Let’s reflect on this:
“Every human being’s essential nature is perfect and faultless, but after years of immersion in the world we easily forget our roots and take on a counterfeit nature”
– Lao-tzu
Tired Of Being Single? Manifest These 5 Mind-Shifts!
✅ Love begins with you. And let’s be frank: Half of it is about you. Nobody can create your happiness for you. Only you can.
✅ Finding love or the right partner is not just a question of sheer “luck” or “fate”.
✅ Work on your beliefs, your attitudes, your fears, your manners, your hopes, your looks, your behaviors. Begin by understanding your personal triggers. Examine and accept how past relationships and conditioning may influence your current beliefs and behavioral patterns – and try to never repeat something you clearly know was a mistake.
✅ Become clear and firm about your vision, your goals and must-haves for a partner and a relationship. Focus on these without fail, but let go of the less essential.

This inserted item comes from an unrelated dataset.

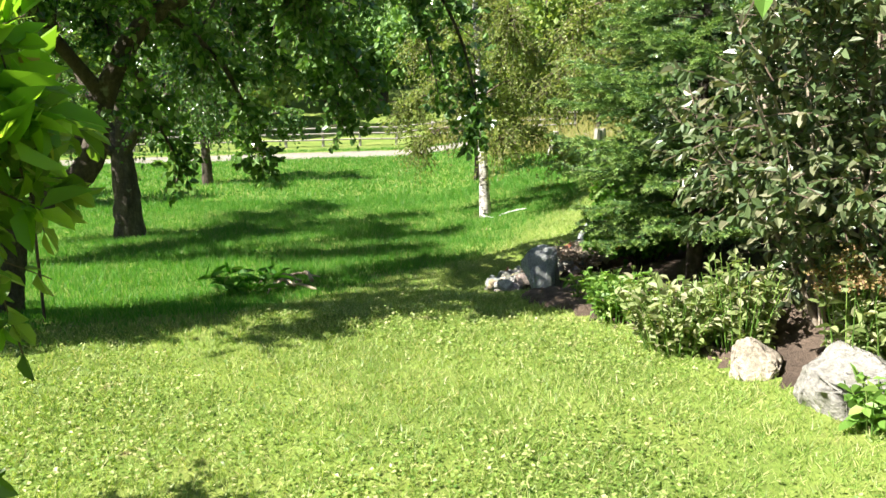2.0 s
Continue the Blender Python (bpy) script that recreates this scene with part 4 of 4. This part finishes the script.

✅ Accept, manifest and affirm that is within your own power to maximize attracting, meeting, and engaging with your preferred type of partner.
Also important: Don’t fall into the trap of paying too much credence to the opinions and advice of your single friends. Friends will naturally gravitate to tell you what you want to hear. Friends don’t enjoy criticizing one another, but prefer to validate each other. And, just like any other shared misery, the shared “misfortune” of being single is a strong and addictive bonding experience.
No wonder then that your single friends will want you to join their never ending chorus, their singing:
Sadly the good one’s are all taken,
but only we are cruelly forsaken.
For others love may flourish and bloom,
only for us it’s all doom and gloom.
At Catch we believe that nobody should have to be alone. And that nobody should ever stop dating.